A team of engineers at Northwestern University recently made a major breakthrough by developing printed artificial neurons that can directly interact with real brain cells. These devices are not only soft, flexible and cheap to manufacture, but can also produce electrical signals that are highly similar to living neurons. In laboratory tests using slices of mouse brain tissue, the artificial neurons successfully stimulated real neurons and elicited measurable responses. This achievement demonstrates an unprecedented level of compatibility between electronic systems and biological neural networks.

This research opens up important avenues for electronic devices capable of communicating with the nervous system. The technology is expected to support the development of brain-computer interfaces and neuroprosthetic devices, including implants designed to restore hearing, vision or movement. At the same time, the findings also point to a future of more efficient computing. By replicating the way neurons send signals—a core feature of the brain as the most energy-efficient computing system known—next-generation hardware will be able to handle complex tasks using far less energy than current systems.

The research was published in the journal Nature Nanotechnology on April 15. "The world we live in today is dominated by artificial intelligence. To make artificial intelligence smarter, you need to train it with more and more data. This data-intensive training leads to huge energy consumption problems. Therefore, we must develop more efficient hardware to process big data and artificial intelligence. Since the brain is five orders of magnitude more energy efficient than digital computers, it is reasonable to look to the brain for inspiration for the next generation of computing."

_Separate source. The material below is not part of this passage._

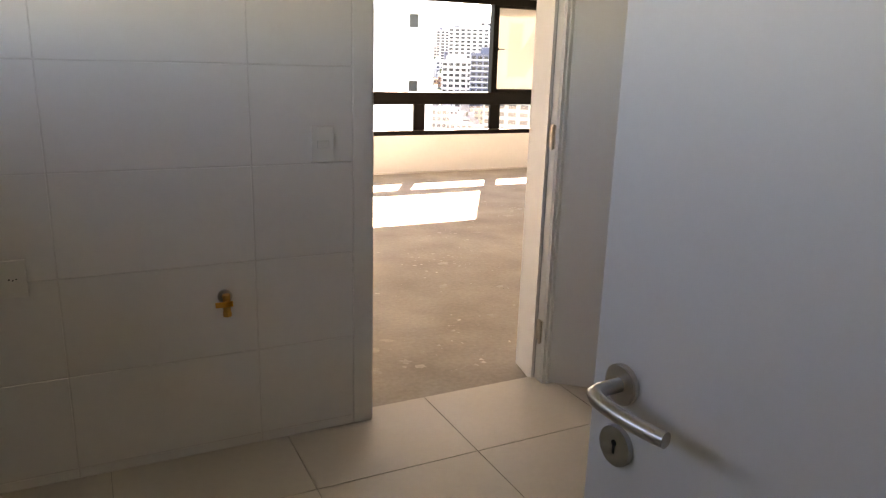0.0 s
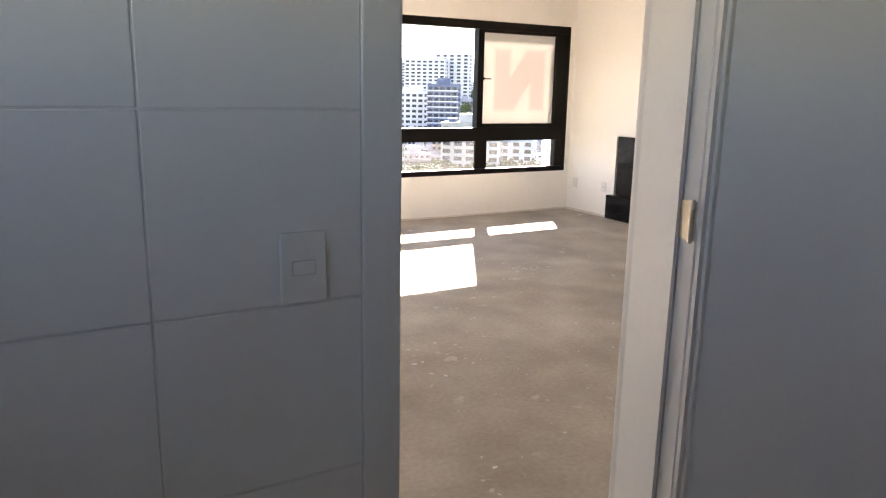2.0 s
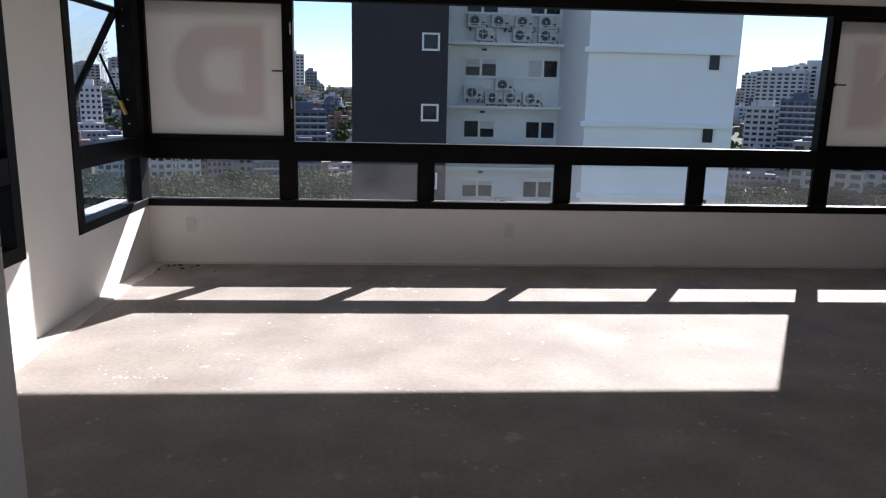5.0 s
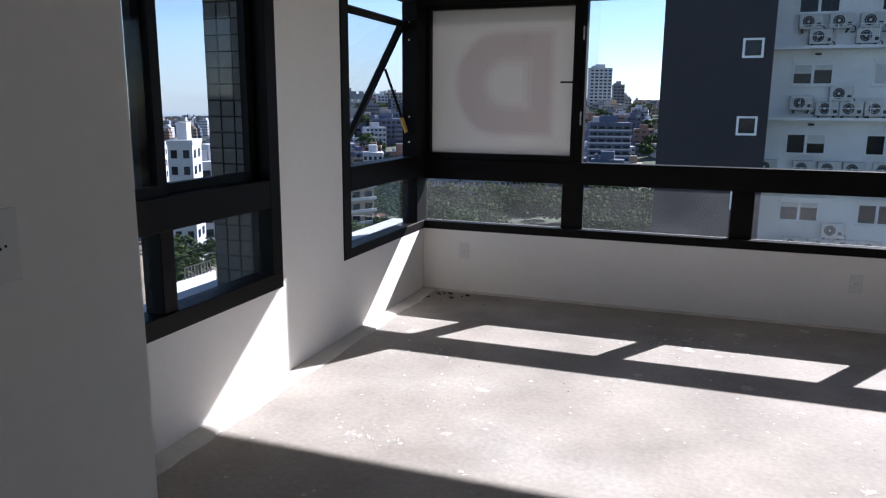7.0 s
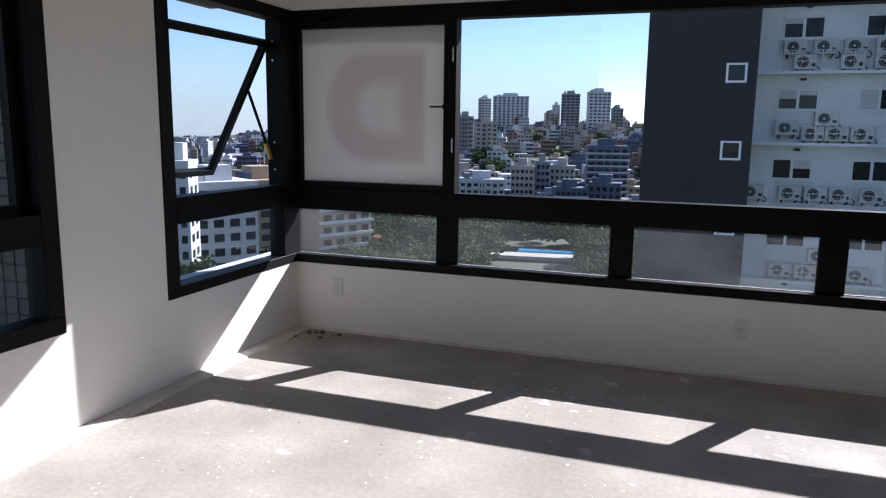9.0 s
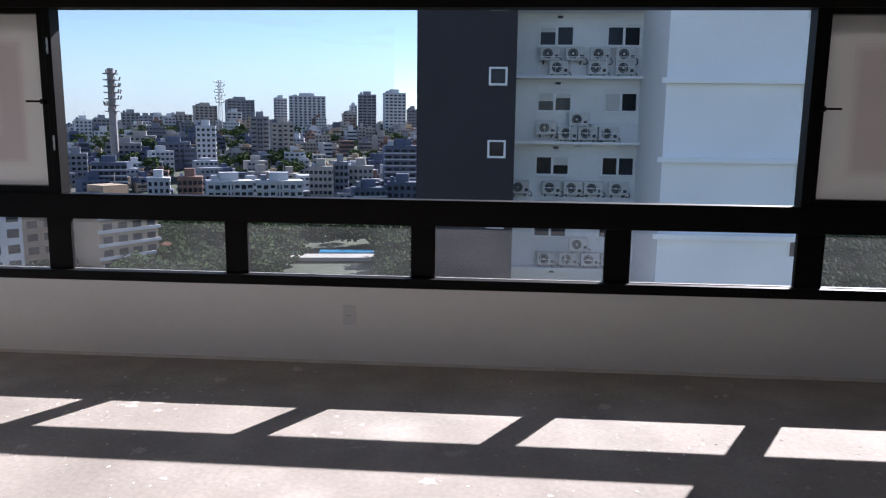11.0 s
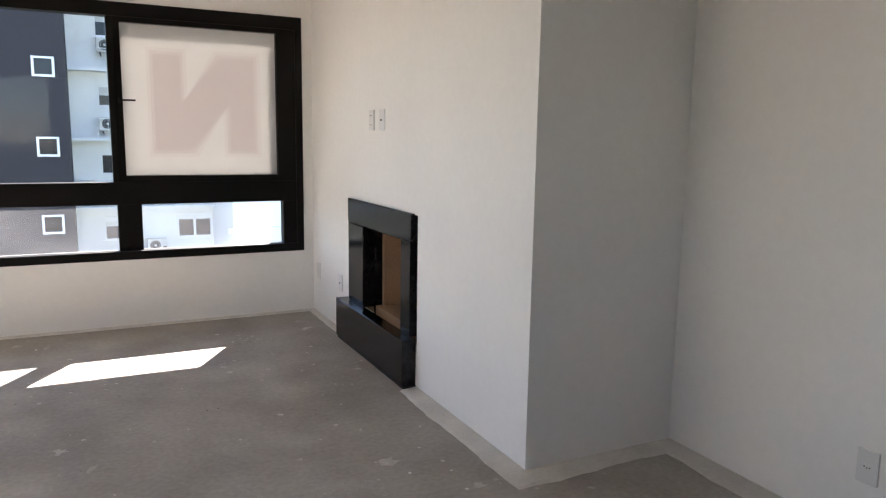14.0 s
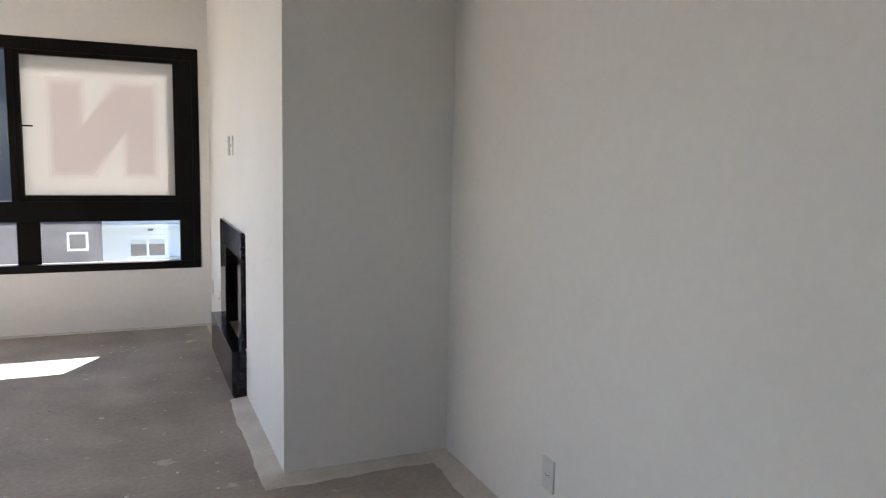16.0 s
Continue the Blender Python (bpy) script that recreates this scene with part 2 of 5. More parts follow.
def tube(bm, a, b, r, n=12, r2=None):
    a, b = Vector(a), Vector(b)
    m = Matrix.Translation((a + b) / 2) @ (b - a).to_track_quat("Z", "Y").to_matrix().to_4x4()
    bmesh.ops.create_cone(bm, cap_ends=True, segments=n, radius1=r, radius2=r if r2 is None else r2, depth=(b - a).length, matrix=m)
    return bm


def prism(points, axis_from, axis_to, place):
    """A flat outline of (u, v) pushed from one depth to another; place(u, v, d) gives the point."""
    bm = bmesh.new()
    a = [bm.verts.new(place(u, v, axis_from)) for u, v in points]
    b = [bm.verts.new(place(u, v, axis_to)) for u, v in points]
    bm.faces.new(a), bm.faces.new(b[::-1])
    for i in range(len(points)):
        j = (i + 1) % len(points)
        bm.faces.new((a[j], a[i], b[i], b[j]))
    return bm


def mesh_from(bm, name, mat, smooth=False):
    bmesh.ops.recalc_face_normals(bm, faces=bm.faces[:])
    me = bpy.data.meshes.new(name)
    bm.to_mesh(me)
    bm.free()
    me.materials.append(mat)
    if smooth:
        me.shade_smooth()
        me.set_sharp_from_angle(angle=radians(35))
    return me


def part(name, bm, mat, parent=None, label="", smooth=False):
    ob = new(name, bm if isinstance(bm, bpy.types.Mesh) else mesh_from(bm, name, mat, smooth))
    ob.parent = parent
    if label:
        tagged(ob, label)
    return ob


def thing(name, at, label, category, group="", kind=""):
    ob = new(name)
    ob.empty_display_size = 0.05
    ob.matrix_basis = at if isinstance(at, Matrix) else Matrix.Translation(at)
    return tagged(ob, label, category, group, kind)


def structure(name, bm, mat, label, category):
    return tagged(part(name, bm, mat), label, category, kind="structure")


# ---- plan ----
NORTH, EAST, WEST, CHIMNEY = 7.858, 6.949, -0.647, 6.187   # inner faces
COLUMN_Y = 4.868                                          # south face of the chimney breast
STUB_X, STUB_Y = 0.279, 3.946                               # corner of the wall beside the west window
TOP = 2.53
SILL, HEAD = 0.472, 2.160
KY0, KY1 = 2.027, 2.300                                    # wall between kitchen and living room
DOOR_L, DOOR_R, DOOR_TOP = 0.982, 1.800, 2.13
KF = 0.03                                                 # kitchen floor level
SOUTH = 0.4
KX0, KS = -0.8, -0.58                          # kitchen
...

As computing needs grow, traditional systems respond to these challenges by adding more of the same components. Modern chips contain billions of transistors arranged on a rigid, flat piece of silicon, with each element performing the same function. Once manufactured, these systems cannot be changed. The brain works completely differently. It is composed of multiple types of neurons, each with specialized roles, organized in a soft three-dimensional network. These networks continuously adapt, forming new connections and reshaping existing connections as learning occurs. "Silicon achieves complexity by having billions of identical devices. Everything is identical, rigid, and fixed once it's made. The brain is the opposite. It's heterogeneous, dynamic, and three-dimensional. To move in that direction, we need new materials and new ways of building electronics," Hessam explained.

Although artificial neurons have been created before, most produced signals that were too simple. To generate more complex behaviors, engineers often rely on large networks, which increases energy consumption. To better match the behavior of real neurons, the researchers designed their device using soft, printable materials. They created specialized e-inks from sheets of molybdenum disulfide, a material that functions as a semiconductor while graphene acts as a conductor. These inks are deposited onto flexible polymer surfaces using a method called aerosol jet printing.

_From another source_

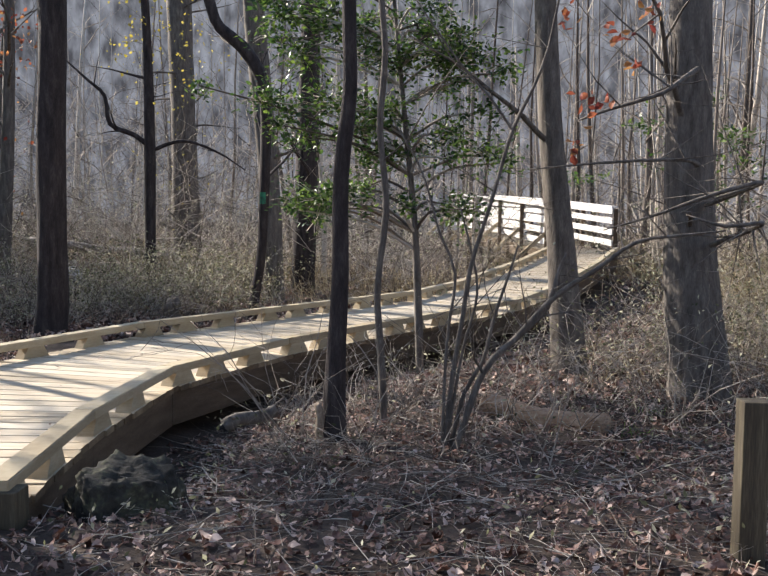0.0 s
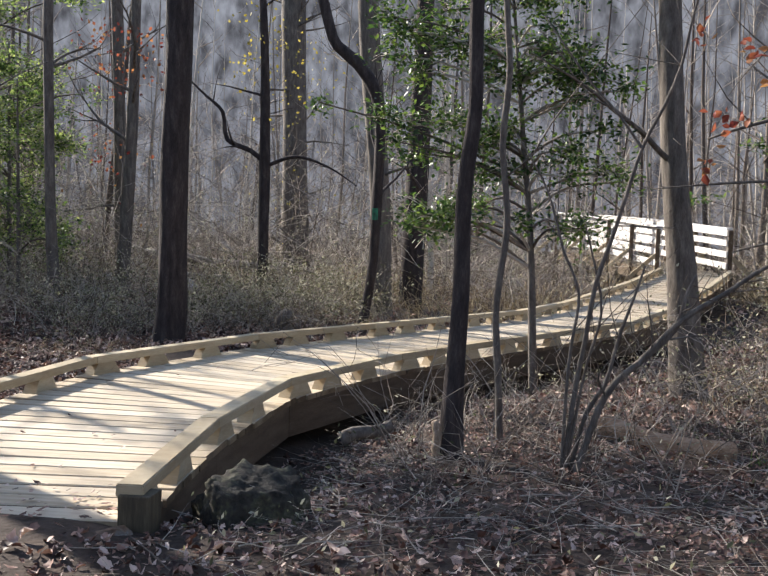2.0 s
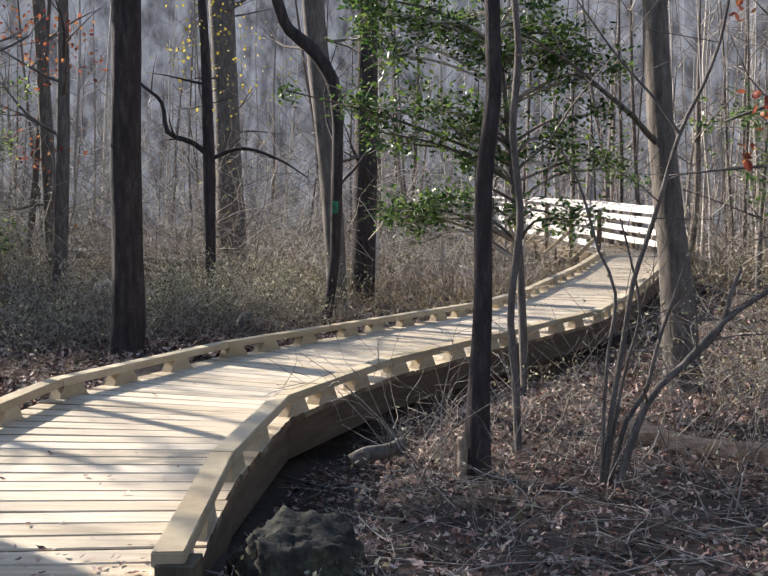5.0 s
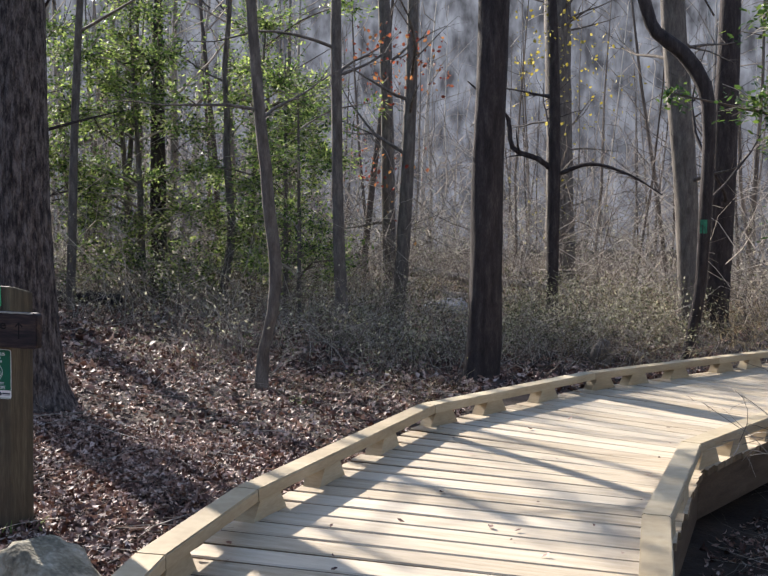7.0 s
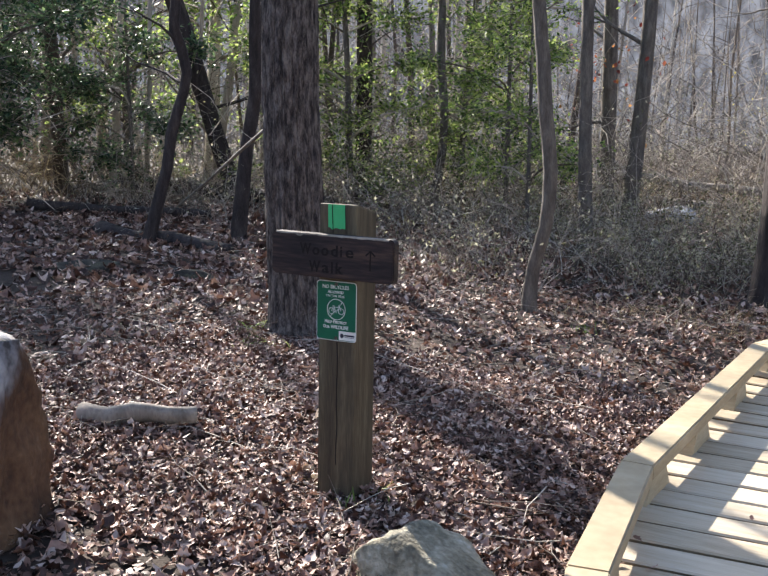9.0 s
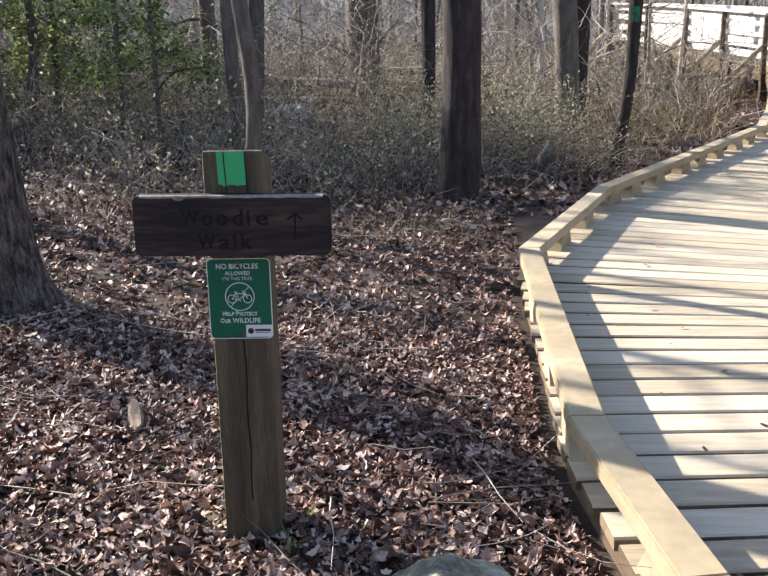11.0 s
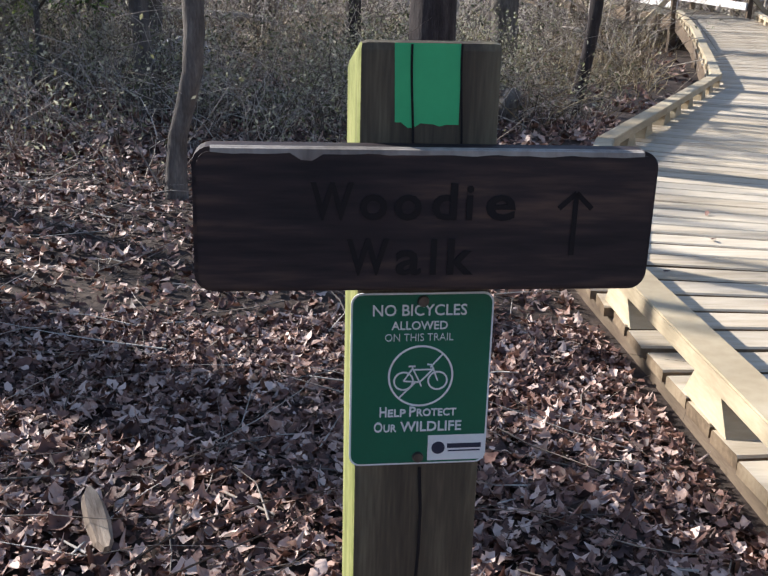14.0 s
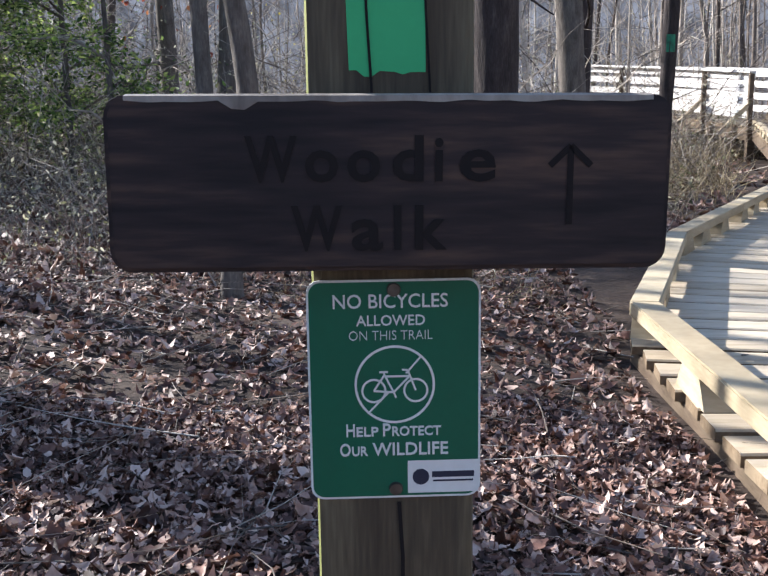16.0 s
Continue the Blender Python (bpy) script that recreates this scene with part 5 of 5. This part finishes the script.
evergreen((-3.1, 8.6, ground_z(-3.1, 8.6)), [(-3.2, 8.5, 0.9, .4), (-2.8, 8.8, 1.4, .4), (-3.4, 8.3, 1.9, .4), (-3.0, 8.7, 2.6, .4), (-3.2, 8.5, 3.3, .4)], "slim green evergreen at the clearing's edge", 5000, 67, 0.065, 0.03, 3.2, SUNLIT_GREEN)
evergreen((9.5, 15.0, ground_z(9.5, 15.0)), [(9.5, 15.0, 2.0, .8), (10.2, 15.2, 2.8, .8), (9.2, 14.8, 3.2, .7)], "far green evergreen beside the raised boardwalk", 1500, 43, 0.11, 0.05, 3.0)


# ---- the many-stemmed shrub beside the boardwalk ----
def shrub():
    base = Vector((4.42, 1.45, ground_z(4.42, 1.45)))
    home = empty("shrub", base, "bare many-stemmed shrub with pale grey arching stems", "shrub")
    rng = random.Random(6)
    lines = [
        [(4.39, 1.45, -0.2, 0.023), (4.44, 1.45, 0.29, 0.021), (4.49, 1.45, 0.63, 0.019), (4.53, 1.45, 0.91, 0.017), (4.63, 1.44, 1.25, 0.015), (4.75, 1.44, 1.68, 0.014), (4.86, 1.44, 1.92, 0.012), (4.94, 1.44, 2.14, 0.011), (4.99, 1.43, 2.41, 0.009), (5.1, 1.4, 2.9, .006)],
        [(4.42, 1.47, -0.2, 0.020), (4.51, 1.47, 0.17, 0.018), (4.61, 1.46, 0.35, 0.016), (4.67, 1.46, 0.61, 0.013), (4.75, 1.46, 0.86, 0.010), (4.80, 1.46, 1.03, 0.007)],
        [(4.45, 1.43, -0.2, 0.028), (4.61, 1.42, 0.29, 0.027), (4.79, 1.42, 0.49, 0.025), (4.97, 1.42, 0.68, 0.021), (5.02, 1.41, 0.87, 0.014), (5.07, 1.41, 0.99, 0.008)],
        [(4.79, 1.42, 0.49, 0.025), (5.01, 1.41, 0.74, 0.022), (5.24, 1.41, 0.90, 0.019), (5.46, 1.40, 1.06, 0.015), (5.71, 1.39, 1.10, 0.011), (5.95, 1.39, 1.13, 0.006)],
        [(4.38, 1.44, -0.2, 0.014), (4.40, 1.44, 0.46, 0.013), (4.44, 1.44, 0.86, 0.011), (4.35, 1.44, 1.08, 0.010), (4.24, 1.45, 1.44, 0.008), (4.06, 1.45, 1.75, 0.005)],
        [(4.75, 1.44, 1.68, 0.012), (4.62, 1.44, 1.86, 0.010), (4.45, 1.45, 2.05, 0.009), (4.31, 1.45, 2.24, 0.007), (4.19, 1.46, 2.41, 0.005)],
        [(4.40, 1.46, -0.2, 0.014), (4.49, 1.46, 0.40, 0.012), (4.57, 1.46, 0.75, 0.010), (4.52, 1.46, 1.03, 0.008), (4.46, 1.46, 1.25, 0.005)]]
    for q in lines:
        v, f = [], []
        pl, pr = smooth_line([(p[0] - base.x, p[1] - base.y, p[2] - base.z, p[3]) for p in q], 0.08)
        pr = [r * 0.74 for r in pr]
        tube_rows(v, f, pl, pr, 7, 0.12, seed=q[0][0])
        for _ in range(7):
            i = rng.randrange(len(pl) // 3, len(pl))
            d = Vector((rng.gauss(0, 1), rng.gauss(0, 0.6), rng.gauss(0.4, 0.7))).normalized()
            grow(v, f, rng, pl[i], d, rng.uniform(0.25, 0.8), pr[i] * 0.45, 1)
        ob = new("stem", raw("stem", v, f, BARK_GREY, True))
        ob.parent = home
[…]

Previously, the polymer component in these inks was considered a drawback because it interferes with electrical flow, so it was usually removed after printing. In this case, the research team instead took advantage of it. "Instead of completely removing the polymer, we partially break it down," the researchers said. "Then, when we run an electrical current through the device, we further drive the polymer's breakdown. This breakdown occurs in a spatially non-uniform manner, leading to the formation of conductive filaments so that all current flow is confined to a narrow area in space." This narrow conductive path creates a sudden electrical response similar to a neuron's firing. As a result, artificial neurons can produce a wide variety of signals, including single spikes, steady firing, and burst patterns, closely mimicking real neural activity. Because each device can handle more complex signaling, fewer components are required overall, which could significantly improve the efficiency of future computing systems.

To determine whether these artificial neurons could interact with real biological systems, the research team collaborated with Indira Raman, a professor of neurobiology at the Weinberg School. Her team applied artificial signals to slices of mouse cerebellum. The results showed that these electrical spikes matched key features of natural neuronal activity, including timing and duration. These signals reliably activate real neurons and trigger neural circuits in a manner similar to natural brain signals. "Other labs have tried to make artificial neurons out of organic materials, but they fire too slowly," Hessam said. "Or they use metal oxides, which are too fast. We're on a time scale that hasn't been demonstrated in artificial neurons before. You can see living neurons responding to our artificial neurons. So we've shown signals that not only have the right time scale, but also the right spike shape, can interact directly with living neurons."

This new approach also offers environmental and practical advantages. The manufacturing process is simple and cost-effective, and the additive printing method uses materials efficiently and reduces waste by placing them only where they are needed. As artificial intelligence systems continue to expand, improving energy efficiency is particularly important. Large data centers already consume large amounts of electricity and require large amounts of water for cooling. "To meet the energy needs of AI, tech companies are building gigawatt-scale data centers powered by dedicated nuclear power plants," Hessam noted. "It's clear that this huge power consumption will limit the further expansion of computing, because it is difficult to imagine that the next generation of data centers will require 100 nuclear power plants. Another problem is that when you dissipate gigawatts of power, you generate a lot of heat. Because data centers are cooled with water, AI is putting a severe strain on the water supply. No matter how you look at it, we need to develop more energy-efficient hardware for AI."

This research was supported by the National Science Foundation.